What you have to do – Copy out the data exactly, leaving the pictures behind.

+++

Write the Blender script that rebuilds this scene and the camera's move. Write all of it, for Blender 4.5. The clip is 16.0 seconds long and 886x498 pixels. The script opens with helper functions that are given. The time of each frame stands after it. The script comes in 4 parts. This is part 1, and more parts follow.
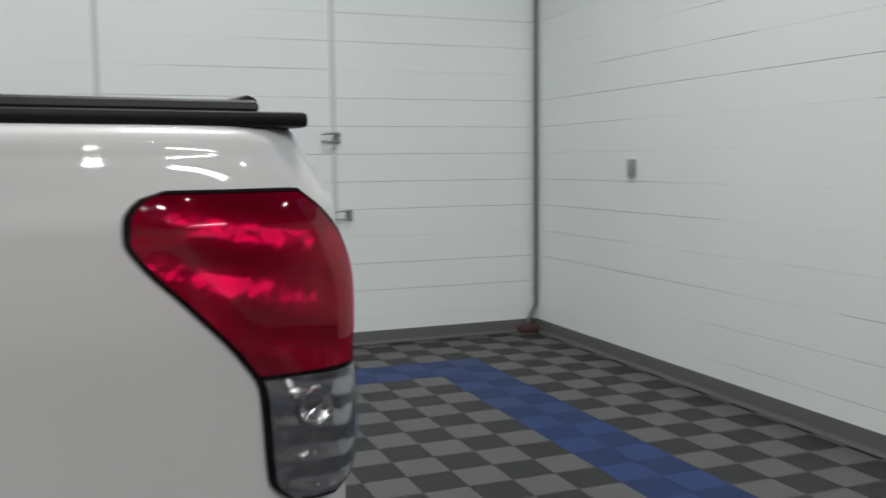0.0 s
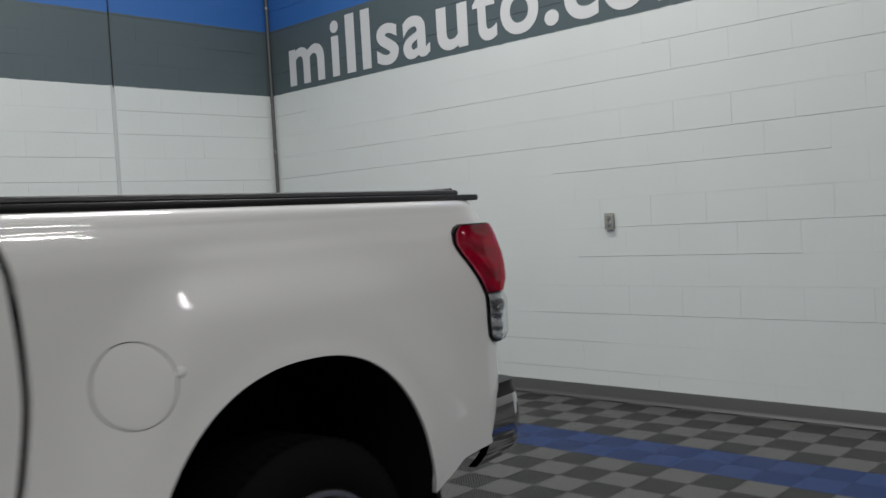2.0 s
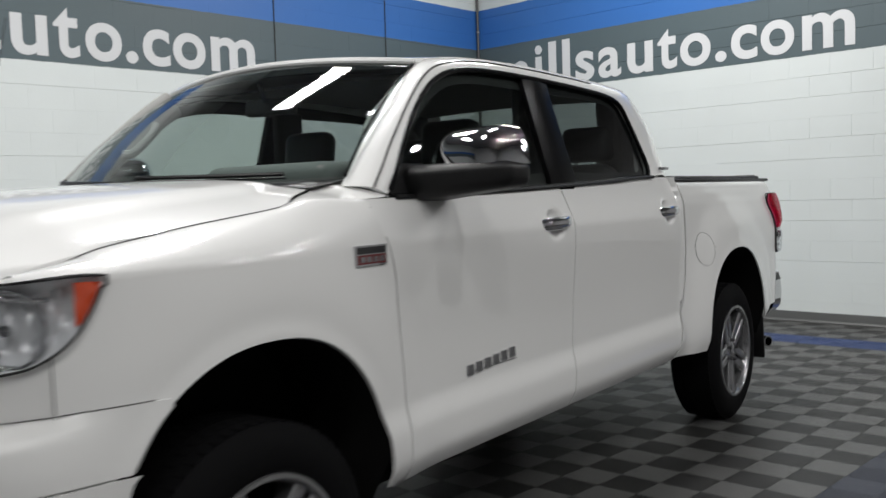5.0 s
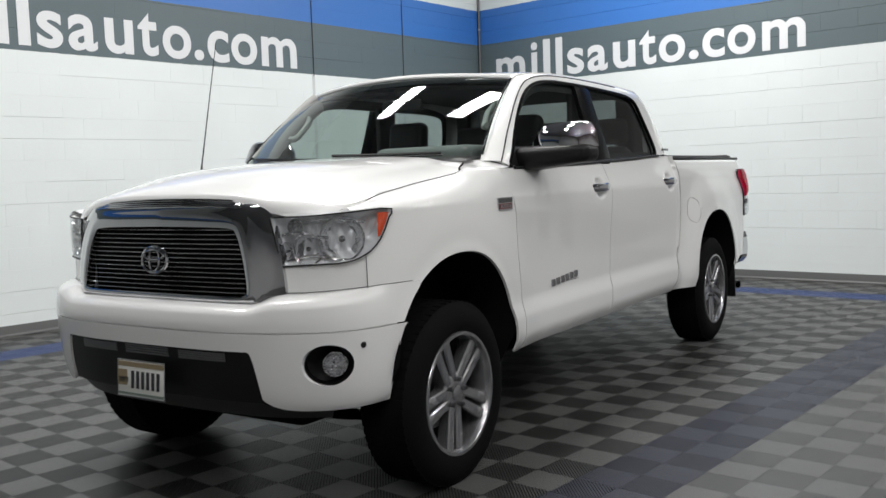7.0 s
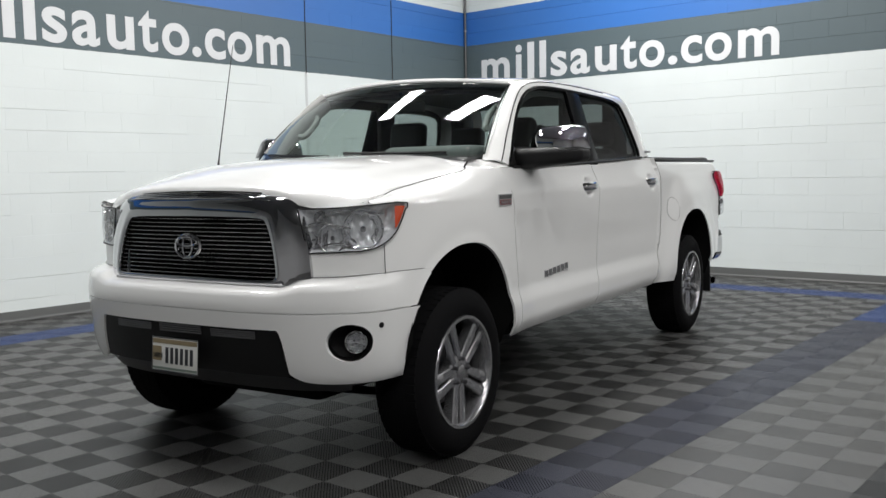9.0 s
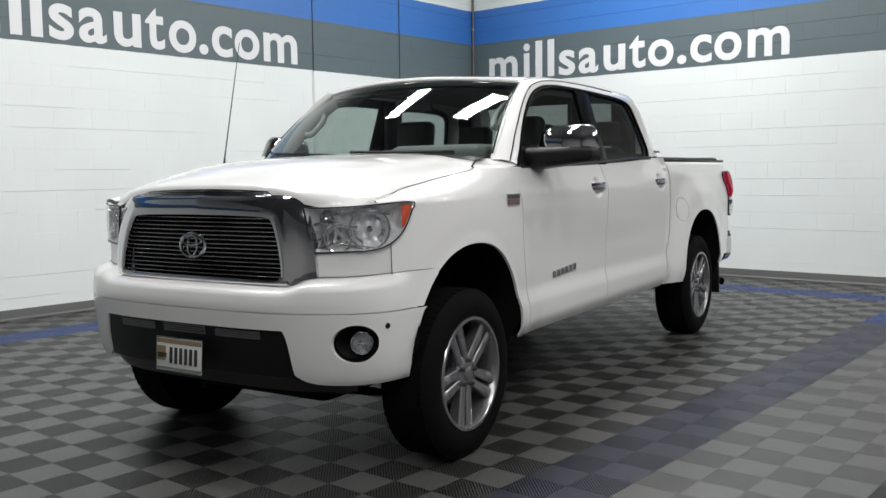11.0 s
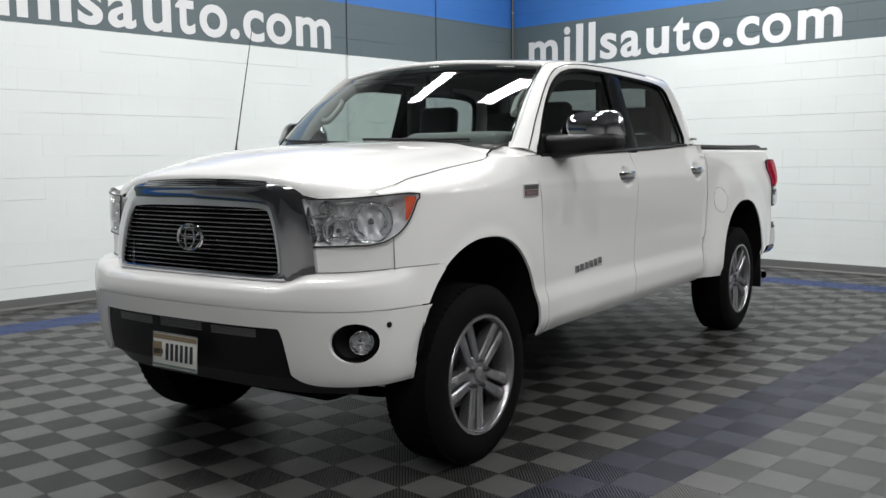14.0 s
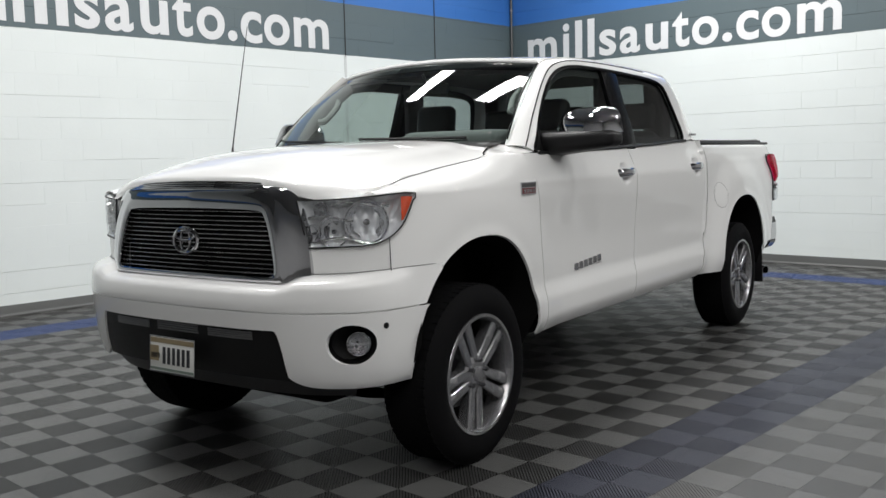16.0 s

+++

Response –
Write the Blender script that rebuilds this scene and the camera's move. Write all of it, for Blender 4.5. The clip is 16.0 seconds long and 886x498 pixels. The script opens with helper functions that are given. The time of each frame stands after it. The script comes in 4 parts. This is part 1, and more parts follow.
0.0 s
2.0 s
5.0 s
7.0 s
9.0 s
11.0 s
14.0 s
16.0 s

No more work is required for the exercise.